Jeffrey Hawley, an officer in the patrol division of the Gainesville Police Department, said he hasn't heard of these Web sites or message boards and hasn't witnessed any women hitting on uniformed men.

But his wife Amy said she has heard some stories.

"Oh, I know they do (hit on policemen)," said Hawley, a Cleveland resident. "I was in Kmart one time and he was in the aisle and I was in the other aisle and some lady came up and starting talking to him, and I just started laughing. Then he came out and he was kind of looking at me and I was like, ‘Yeah, OK,' and I knew."

Misty Bryant, wife of Hall County firefighter Lt. Brandon Bryant, said her attraction to firefighters began a different way.

"My father was also a firefighter, so maybe in my case it was I chose someone that was very similar to my father," she said.

But Bryant said she can understand the appeal.

"Maybe because that it shows they have some kind of control, that they can take control of situations, that they are authoritative, protective maybe," she said. "It's a great experience. I am proud to say that he is my husband.

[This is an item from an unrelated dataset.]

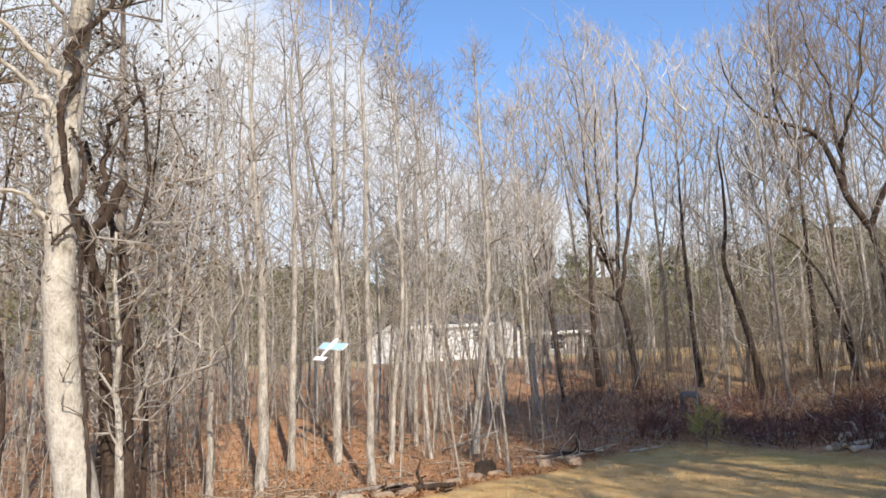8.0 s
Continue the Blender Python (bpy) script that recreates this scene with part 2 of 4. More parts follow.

"He comes home some days and says, ‘My job is so hard sometimes.' And I say, ‘But if you quit I can't say that my husband is a firefighter. You have to uphold the image - the sexy, sweaty uniformed firefighter with the big muscles.'"

Bryant added that she hears about older women flirting with the firefighters.

"It's a lot of older women - especially like in their late 50s, early 60s and older - that really seem to be attracted to the young firefighters," she said.

Although LeBlanc hasn't noticed that age really matters.

"I'd say it is a broad range of ages ... I do notice, especially on calls, that the older females are extremely friendly," he said. "They don't really cross the line, they just ask questions."

But while on duty at various events, LeBlanc has been asked some mildly embarrassing questions.

"I get asked, ‘Are you in a calendar?' And I say, ‘No, I'm not in a calendar.' Or, ‘You should try out for such and such calendar.' ... when they tell me I just laugh and blush a little bit," he said.

Also, from time to time, there have been a few occasions when a misguided woman stops in for directions at the Braselton station.

"There have been times that women stop by the station and ask for directions that was to somewhere just down the street," said West Jackson's Stephens, also a former Marine. "We've had an instance where we saw the car pull in coming from the direction where the place she was looking for was, so she had to drive past it to get to where we are."